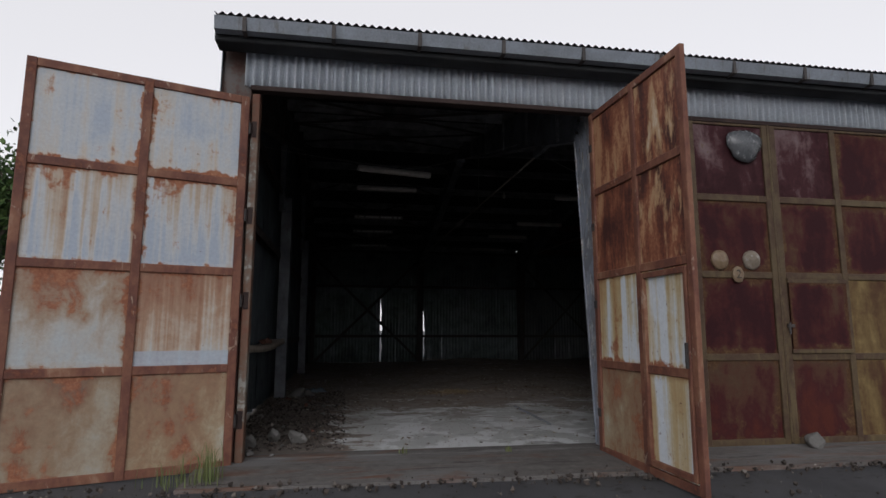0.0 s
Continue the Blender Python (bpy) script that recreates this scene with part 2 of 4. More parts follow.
PALE = (0.31, 0.355, 0.42)
CREAM, TAN, BROWN = (0.42, 0.37, 0.31), (0.31, 0.21, 0.145), (0.215, 0.11, 0.07)
M_PANEL_PALE = panel_paint("pale_blue_paint_rusting", [(0.44, PALE), (0.57, (0.39, 0.41, 0.43)), (0.68, CREAM), (0.80, TAN)], wash=0.085, wash_top=-0.03, rust=0.02, rim=0.34, rim_from=0.42, flecks=0.70)
M_PANEL_RUN = panel_paint("pale_blue_paint_with_rust_runs", [(0.44, PALE), (0.54, (0.40, 0.41, 0.42)), (0.64, (0.37, 0.31, 0.245)), (0.75, TAN), (0.88, BROWN)], wash=0.08, wash_top=0.20, run_share=0.7, rust=0.03, rust_top=0.16, rim=0.28, rim_from=0.43, flecks=0.70)
M_PANEL_BAND = panel_paint("pale_paint_half_rusted_with_a_clean_foot", [(0.32, (0.40, 0.43, 0.44)), (0.43, (0.40, 0.34, 0.28)), (0.53, (0.31, 0.20, 0.135)), (0.64, (0.245, 0.128, 0.08)), (0.80, (0.20, 0.09, 0.055))], wash=0.03, wash_top=0.24, run_share=0.55, rust=0.02, rust_top=0.10, rim=0.2, rim_from=0.44, flecks=0.69, band=(0.33, 0.385, 0.46))
M_PANEL_OCHRE = panel_paint("ochre_stained_paint", [(0.34, (0.39, 0.38, 0.31)), (0.45, (0.32, 0.25, 0.165)), (0.54, (0.25, 0.16, 0.098)), (0.64, (0.215, 0.125, 0.08)), (0.74, (0.13, 0.095, 0.08))], wash=0.045, wash_top=0.08, runs=(2.5, 2.5, 0.8), run_share=0.2, rust=0.055, rim=0.2, rim_from=0.45, flecks=0.69, slant=0.7)
M_PANEL_WORN = panel_paint("grey_white_paint_with_brown_blotches", [(0.36, (0.36, 0.385, 0.40)), (0.49, (0.36, 0.34, 0.31)), (0.60, (0.29, 0.22, 0.16)), (0.70, (0.23, 0.13, 0.085)), (0.84, (0.19, 0.09, 0.055))], wash=0.05, wash_top=0.20, runs=(3.0, 3.0, 0.7), run_share=0.3, rust=0.0, rust_top=0.10, rim=0.30, rim_from=0.42, flecks=0.70)
M_PANEL_LOW = panel_paint("beige_stained_paint", [(0.36, (0.33, 0.335, 0.31)), (0.48, (0.31, 0.27, 0.21)), (0.59, (0.25, 0.18, 0.12)), (0.70, (0.20, 0.12, 0.075)), (0.82, (0.12, 0.085, 0.07))], wash=0.07, wash_top=0.16, runs=(2.5, 2.5, 0.8), run_share=0.25, rust=0.0, rim=0.28, rim_from=0.43, flecks=0.70, slant=0.5)
M_PANEL_RUST = rust_sheet("rust_brown_steel", -0.05)
M_PANEL_FLAKE = rust_sheet("rust_brown_steel_with_pale_flakes", 0.025)
M_PANEL_STREAK = panel_paint("white_paint_ochre_runs", [(0.46, (0.55, 0.59, 0.63)), (0.52, (0.50, 0.46, 0.36)), (0.60, (0.42, 0.32, 0.175)), (0.72, (0.34, 0.20, 0.095)), (0.86, (0.24, 0.11, 0.055))], wash=0.03, wash_top=0.06, runs=(4.2, 4.2, 0.12), run_share=0.72, rust=-0.01, rust_top=-0.12, rim=0.25, rim_from=0.42, flecks=0.66)
M_RUST_FRAME = panel_paint("rusted_frame_steel", [(0.30, (0.30, 0.19, 0.13)), (0.40, (0.20, 0.093, 0.056)), (0.52, (0.135, 0.052, 0.035)), (0.64, (0.07, 0.030, 0.024))], wash=0.0, runs=(3.5, 3.5, 2.0), run_share=0.35, rim=0.0, rust=0.02, rust_cols=((0.075, 0.028, 0.021), (0.13, 0.045, 0.028), (0.20, 0.085, 0.05)), scuff=(0.33, 0.25, 0.19), flecks=0.66, gloss=0.7)
OLIVE, DUN = (0.1036, 0.0658, 0.0308), (0.0700, 0.0406, 0.0252)
MAROONS = [(0.40, (0.0308, 0.0084, 0.0105)), (0.50, (0.0504, 0.0133, 0.0133)), (0.58, (0.0644, 0.0280, 0.0196)), (0.66, DUN), (0.78, OLIVE)]
MAROON_RUST = ((0.0448, 0.0154, 0.0126), (0.0700, 0.0336, 0.0196), (0.1050, 0.0672, 0.0336))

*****

Stated problem: Repeat the listing in full and exactly. Leave any pictures out.

Problem solution:
0.0 s
Continue the Blender Python (bpy) script that recreates this scene with part 2 of 4. More parts follow.
PALE = (0.31, 0.355, 0.42)
CREAM, TAN, BROWN = (0.42, 0.37, 0.31), (0.31, 0.21, 0.145), (0.215, 0.11, 0.07)
M_PANEL_PALE = panel_paint("pale_blue_paint_rusting", [(0.44, PALE), (0.57, (0.39, 0.41, 0.43)), (0.68, CREAM), (0.80, TAN)], wash=0.085, wash_top=-0.03, rust=0.02, rim=0.34, rim_from=0.42, flecks=0.70)
M_PANEL_RUN = panel_paint("pale_blue_paint_with_rust_runs", [(0.44, PALE), (0.54, (0.40, 0.41, 0.42)), (0.64, (0.37, 0.31, 0.245)), (0.75, TAN), (0.88, BROWN)], wash=0.08, wash_top=0.20, run_share=0.7, rust=0.03, rust_top=0.16, rim=0.28, rim_from=0.43, flecks=0.70)
M_PANEL_BAND = panel_paint("pale_paint_half_rusted_with_a_clean_foot", [(0.32, (0.40, 0.43, 0.44)), (0.43, (0.40, 0.34, 0.28)), (0.53, (0.31, 0.20, 0.135)), (0.64, (0.245, 0.128, 0.08)), (0.80, (0.20, 0.09, 0.055))], wash=0.03, wash_top=0.24, run_share=0.55, rust=0.02, rust_top=0.10, rim=0.2, rim_from=0.44, flecks=0.69, band=(0.33, 0.385, 0.46))
M_PANEL_OCHRE = panel_paint("ochre_stained_paint", [(0.34, (0.39, 0.38, 0.31)), (0.45, (0.32, 0.25, 0.165)), (0.54, (0.25, 0.16, 0.098)), (0.64, (0.215, 0.125, 0.08)), (0.74, (0.13, 0.095, 0.08))], wash=0.045, wash_top=0.08, runs=(2.5, 2.5, 0.8), run_share=0.2, rust=0.055, rim=0.2, rim_from=0.45, flecks=0.69, slant=0.7)
M_PANEL_WORN = panel_paint("grey_white_paint_with_brown_blotches", [(0.36, (0.36, 0.385, 0.40)), (0.49, (0.36, 0.34, 0.31)), (0.60, (0.29, 0.22, 0.16)), (0.70, (0.23, 0.13, 0.085)), (0.84, (0.19, 0.09, 0.055))], wash=0.05, wash_top=0.20, runs=(3.0, 3.0, 0.7), run_share=0.3, rust=0.0, rust_top=0.10, rim=0.30, rim_from=0.42, flecks=0.70)
M_PANEL_LOW = panel_paint("beige_stained_paint", [(0.36, (0.33, 0.335, 0.31)), (0.48, (0.31, 0.27, 0.21)), (0.59, (0.25, 0.18, 0.12)), (0.70, (0.20, 0.12, 0.075)), (0.82, (0.12, 0.085, 0.07))], wash=0.07, wash_top=0.16, runs=(2.5, 2.5, 0.8), run_share=0.25, rust=0.0, rim=0.28, rim_from=0.43, flecks=0.70, slant=0.5)
M_PANEL_RUST = rust_sheet("rust_brown_steel", -0.05)
M_PANEL_FLAKE = rust_sheet("rust_brown_steel_with_pale_flakes", 0.025)
M_PANEL_STREAK = panel_paint("white_paint_ochre_runs", [(0.46, (0.55, 0.59, 0.63)), (0.52, (0.50, 0.46, 0.36)), (0.60, (0.42, 0.32, 0.175)), (0.72, (0.34, 0.20, 0.095)), (0.86, (0.24, 0.11, 0.055))], wash=0.03, wash_top=0.06, runs=(4.2, 4.2, 0.12), run_share=0.72, rust=-0.01, rust_top=-0.12, rim=0.25, rim_from=0.42, flecks=0.66)
M_RUST_FRAME = panel_paint("rusted_frame_steel", [(0.30, (0.30, 0.19, 0.13)), (0.40, (0.20, 0.093, 0.056)), (0.52, (0.135, 0.052, 0.035)), (0.64, (0.07, 0.030, 0.024))], wash=0.0, runs=(3.5, 3.5, 2.0), run_share=0.35, rim=0.0, rust=0.02, rust_cols=((0.075, 0.028, 0.021), (0.13, 0.045, 0.028), (0.20, 0.085, 0.05)), scuff=(0.33, 0.25, 0.19), flecks=0.66, gloss=0.7)
OLIVE, DUN = (0.1036, 0.0658, 0.0308), (0.0700, 0.0406, 0.0252)
MAROONS = [(0.40, (0.0308, 0.0084, 0.0105)), (0.50, (0.0504, 0.0133, 0.0133)), (0.58, (0.0644, 0.0280, 0.0196)), (0.66, DUN), (0.78, OLIVE)]
MAROON_RUST = ((0.0448, 0.0154, 0.0126), (0.0700, 0.0336, 0.0196), (0.1050, 0.0672, 0.0336))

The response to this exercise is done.